Norman Propst had been convicted of a robbery in 1990 based on a “notoriously unreliable eyewitness identification” and then convicted of workplace theft in 1997, though his managers said no crime occurred and one even resigned in support of Propst, the Innocence Project said in a statement.

In the first instance, Propst took a plea deal and served several months in prison because his mother was seriously ill and he otherwise faced a 15-year sentence. In the second case, Propst was accused of stealing a book from the Borders bookstore where he worked and pleaded guilty to avoid further court proceedings.

“We are thrilled that the Governor has granted clemency to Norman Propst for these wrongful convictions,” said Propst’s attorney, John Hanlon, who is executive director of the Illinois Innocence Project.

“So many unjust convictions have occurred to innocent young Black men in Chicago. Unfortunately, Norman suffered for that reality. We are, however, so proud of the unselfish and successful way that he has devoted himself to his community since he left Chicago. It’s really quite a story.”

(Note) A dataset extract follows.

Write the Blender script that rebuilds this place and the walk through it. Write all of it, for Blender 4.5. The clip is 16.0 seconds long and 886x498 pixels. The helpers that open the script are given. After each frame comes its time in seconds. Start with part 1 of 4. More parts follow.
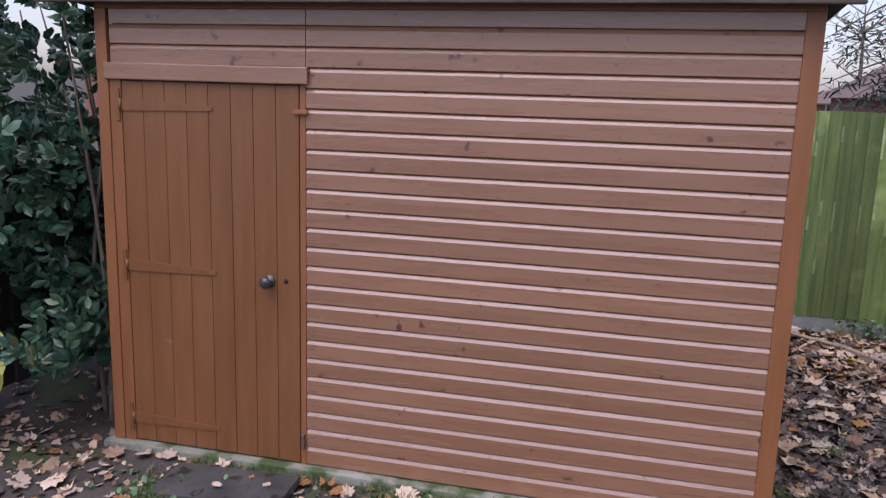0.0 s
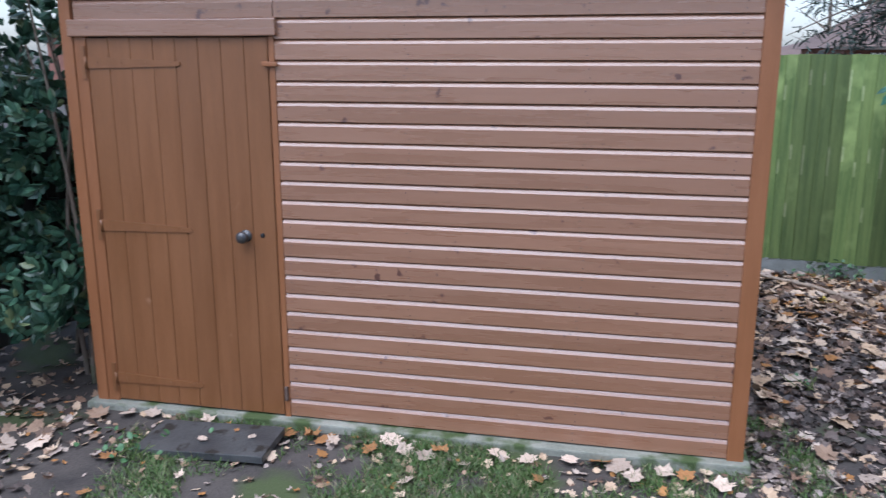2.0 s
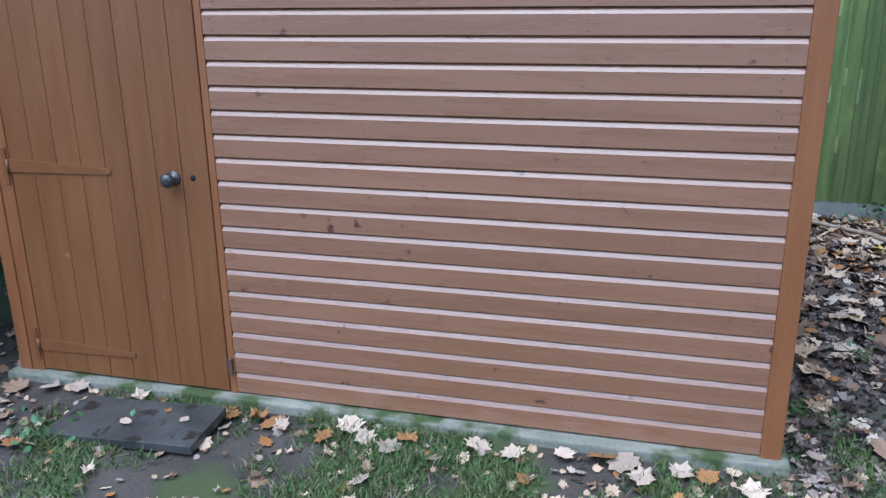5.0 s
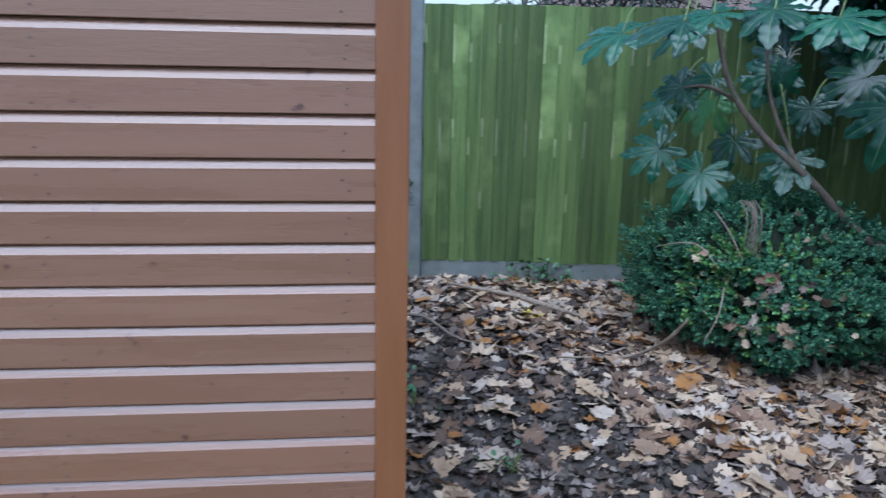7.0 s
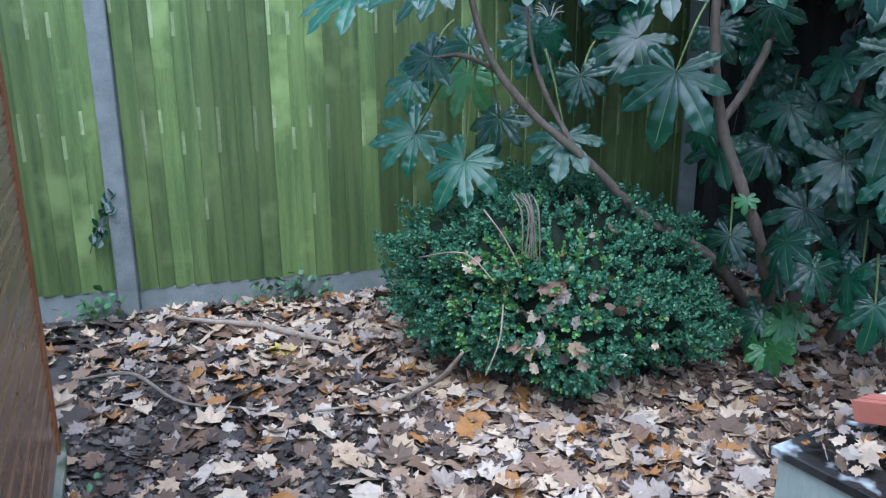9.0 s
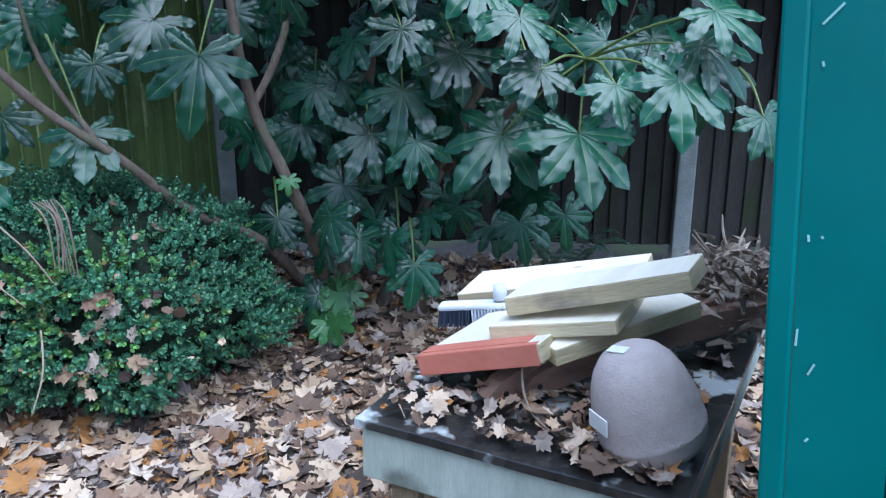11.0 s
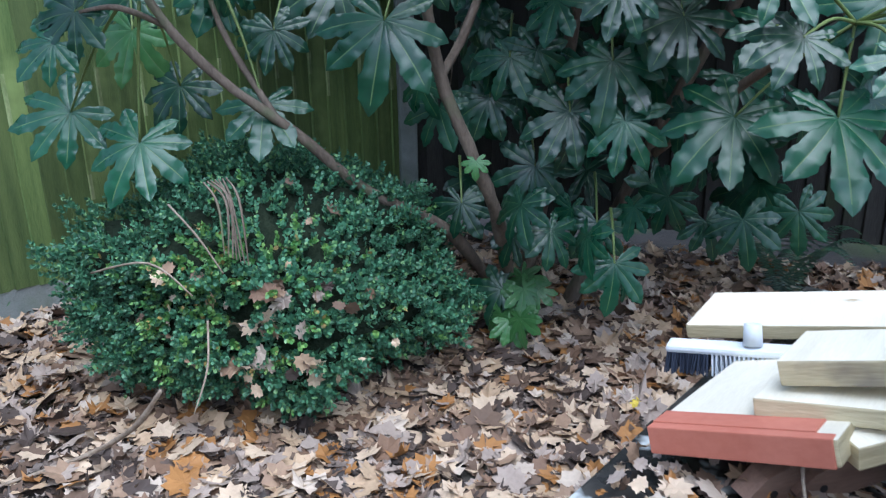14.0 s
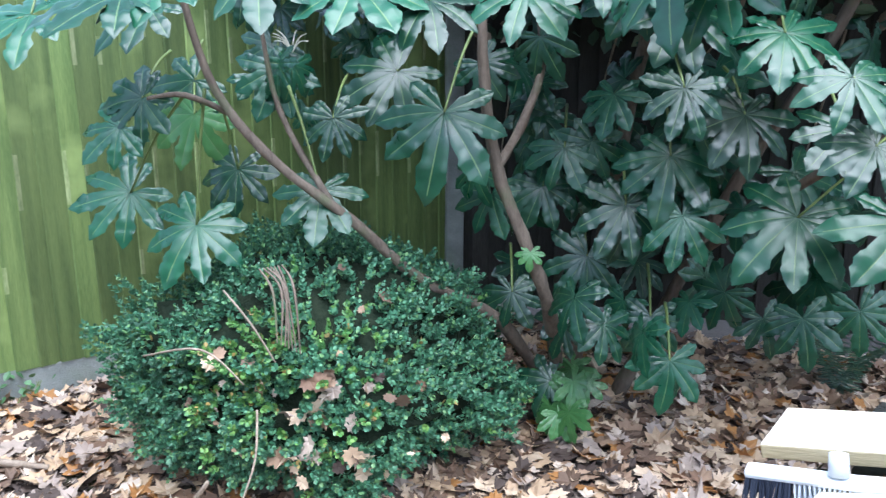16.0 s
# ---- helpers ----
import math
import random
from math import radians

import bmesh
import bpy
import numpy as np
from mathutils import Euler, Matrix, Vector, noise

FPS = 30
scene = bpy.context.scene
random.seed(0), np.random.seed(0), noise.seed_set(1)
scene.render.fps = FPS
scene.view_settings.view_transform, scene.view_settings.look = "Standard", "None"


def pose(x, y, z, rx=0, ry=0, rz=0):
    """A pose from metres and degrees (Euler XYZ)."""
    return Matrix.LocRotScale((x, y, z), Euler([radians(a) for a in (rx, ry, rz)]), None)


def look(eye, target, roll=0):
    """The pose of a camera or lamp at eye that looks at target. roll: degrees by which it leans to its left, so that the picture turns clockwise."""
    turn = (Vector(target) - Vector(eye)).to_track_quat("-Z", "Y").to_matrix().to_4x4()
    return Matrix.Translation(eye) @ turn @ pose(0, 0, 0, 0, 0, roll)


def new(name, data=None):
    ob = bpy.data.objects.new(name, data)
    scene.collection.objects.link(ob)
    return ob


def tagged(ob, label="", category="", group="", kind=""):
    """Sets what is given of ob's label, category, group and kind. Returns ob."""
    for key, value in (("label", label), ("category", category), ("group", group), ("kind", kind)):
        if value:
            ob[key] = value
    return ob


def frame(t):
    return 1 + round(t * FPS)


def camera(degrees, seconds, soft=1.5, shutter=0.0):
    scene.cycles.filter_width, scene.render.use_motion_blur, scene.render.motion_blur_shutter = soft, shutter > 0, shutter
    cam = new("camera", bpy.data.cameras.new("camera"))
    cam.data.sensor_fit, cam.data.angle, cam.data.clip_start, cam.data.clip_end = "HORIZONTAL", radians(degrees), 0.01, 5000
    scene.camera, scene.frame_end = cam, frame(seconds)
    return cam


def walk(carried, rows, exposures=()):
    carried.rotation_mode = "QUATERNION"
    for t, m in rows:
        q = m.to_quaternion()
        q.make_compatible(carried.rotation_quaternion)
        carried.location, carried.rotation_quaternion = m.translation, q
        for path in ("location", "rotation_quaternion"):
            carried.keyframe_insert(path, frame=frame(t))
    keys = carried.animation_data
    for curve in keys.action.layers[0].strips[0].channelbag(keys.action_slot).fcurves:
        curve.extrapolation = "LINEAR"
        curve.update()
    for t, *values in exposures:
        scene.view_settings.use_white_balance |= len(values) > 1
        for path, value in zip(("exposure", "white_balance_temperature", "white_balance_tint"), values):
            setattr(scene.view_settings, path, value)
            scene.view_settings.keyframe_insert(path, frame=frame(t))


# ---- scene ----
cam = camera(56.9, 16.0, soft=1.2, shutter=0.3)
PATH = [
    (0, (-0.7, -3.812, 2.032), (-1.181, -1.909, 1.649), 1.7),
    (0.5, (-0.667, -3.851, 1.992), (-1.18, -1.97, 1.55), 1.4),
    (1, (-0.644, -3.849, 1.953), (-1.177, -1.988, 1.447), 0.5),
    (1.5, (-0.643, -3.844, 1.939), (-1.253, -2.007, 1.433), -0.4),
    (2, (-0.676, -3.856, 1.946), (-1.1, -1.957, 1.483), -0.0),
    (2.5, (-0.637, -3.827, 1.986), (-0.953, -1.912, 1.503), -0.4),
    (3, (-0.624, -3.731, 1.991), (-1.028, -1.865, 1.395), -1.5),
    (3.2, (-0.623, -3.65, 1.97), (-1.105, -1.818, 1.329), -2.0),
    (5.5, (-0.538, -2.766, 1.779), (-1.022, -0.911, 1.209), -0.1),
    (6, (-0.456, -2.445, 1.78), (-0.589, -0.507, 1.302), 1.1),
    (6.5, (-0.338, -2.174, 1.737), (-0.249, -0.236, 1.251), 0.6),
    (7, (-0.179, -1.871, 1.683), (0.046, 0.055, 1.194), 1.3),
    (7.5, (-0.147, -1.556, 1.698), (0.431, 0.288, 1.183), 1.9),
    (8, (-0.065, -1.325, 1.683), (0.72, 0.432, 1.141), 1.3),
    (8.5, (0.125, -1.094, 1.694), (0.899, 0.669, 1.155), -0.2),
    (9, (0.308, -0.924, 1.655), (1.02, 0.862, 1.105), -0.5),
    (9.5, (0.358, -0.821, 1.641), (1.361, 0.816, 1.08), 1.3),
    (10, (0.392, -0.799, 1.667), (1.741, 0.555, 1.077), 2.1),
    (10.2, (0.403, -0.811, 1.615), (1.851, 0.445, 1.044), 1.7),
    (12.3, (0.326, -0.818, 1.62), (1.899, 0.273, 1.041), -0.8),
    (12.5, (0.331, -0.805, 1.616), (1.888, 0.303, 1.026), -0.9),
    (13, (0.394, -0.704, 1.601), (1.824, 0.521, 0.926), -1.8),
    (13.5, (0.527, -0.553, 1.594), (1.802, 0.822, 0.899), -2.7),
    (14, (0.673, -0.439, 1.592), (1.918, 0.985, 0.94), -1.2),
    (14.5, (0.691, -0.376, 1.627), (1.917, 1.073, 0.997), -0.0),
    (15, (0.672, -0.348, 1.652), (1.981, 1.059, 1.098), 1.1),
    (15.5, (0.662, -0.35, 1.674), (1.96, 1.084, 1.164), 0.6),
    (16, (0.647, -0.34, 1.672), (1.866, 1.165, 1.175), -0.1),
]
EXPOSURES = [(0.0, 0.44, 6100, 28), (0.5, 0.50, 5950, 19), (1.0, 0.58, 5750, 16), (2.5, 0.80, 5400, 14), (5.5, 0.72, 5050, 8), (7.0, 0.58, 4950, 7), (9.0, 1.08, 5000, 8),
             (10.2, 1.2, 5000, 9), (12.5, 1.15, 5150, 9), (14.0, 1.12, 5400, 9), (15.0, 1.42, 5400, 9), (16.0, 1.9, 5600, 10)]
walk(cam, [(t, look(eye, target, roll)) for t, eye, target, roll in PATH], EXPOSURES)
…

Propst, who co-founded the Atlanta chapter of Black Lives Matter and the Alliance for Black Lives, now works as a community organizer.

“The important thing in Norman’s case is not just about the time he served; rather, it’s about the fact that he now will have the ability to go to college, get a degree in social work and then get a job helping kids improve their lives,” Hanlon said.

“That has been his life’s dream. He could not do any of those things with these convictions hanging over him. He has already done incredible work in his community, but now he can greatly enhance that without the legal and practical burdens posed by the wrongful convictions.”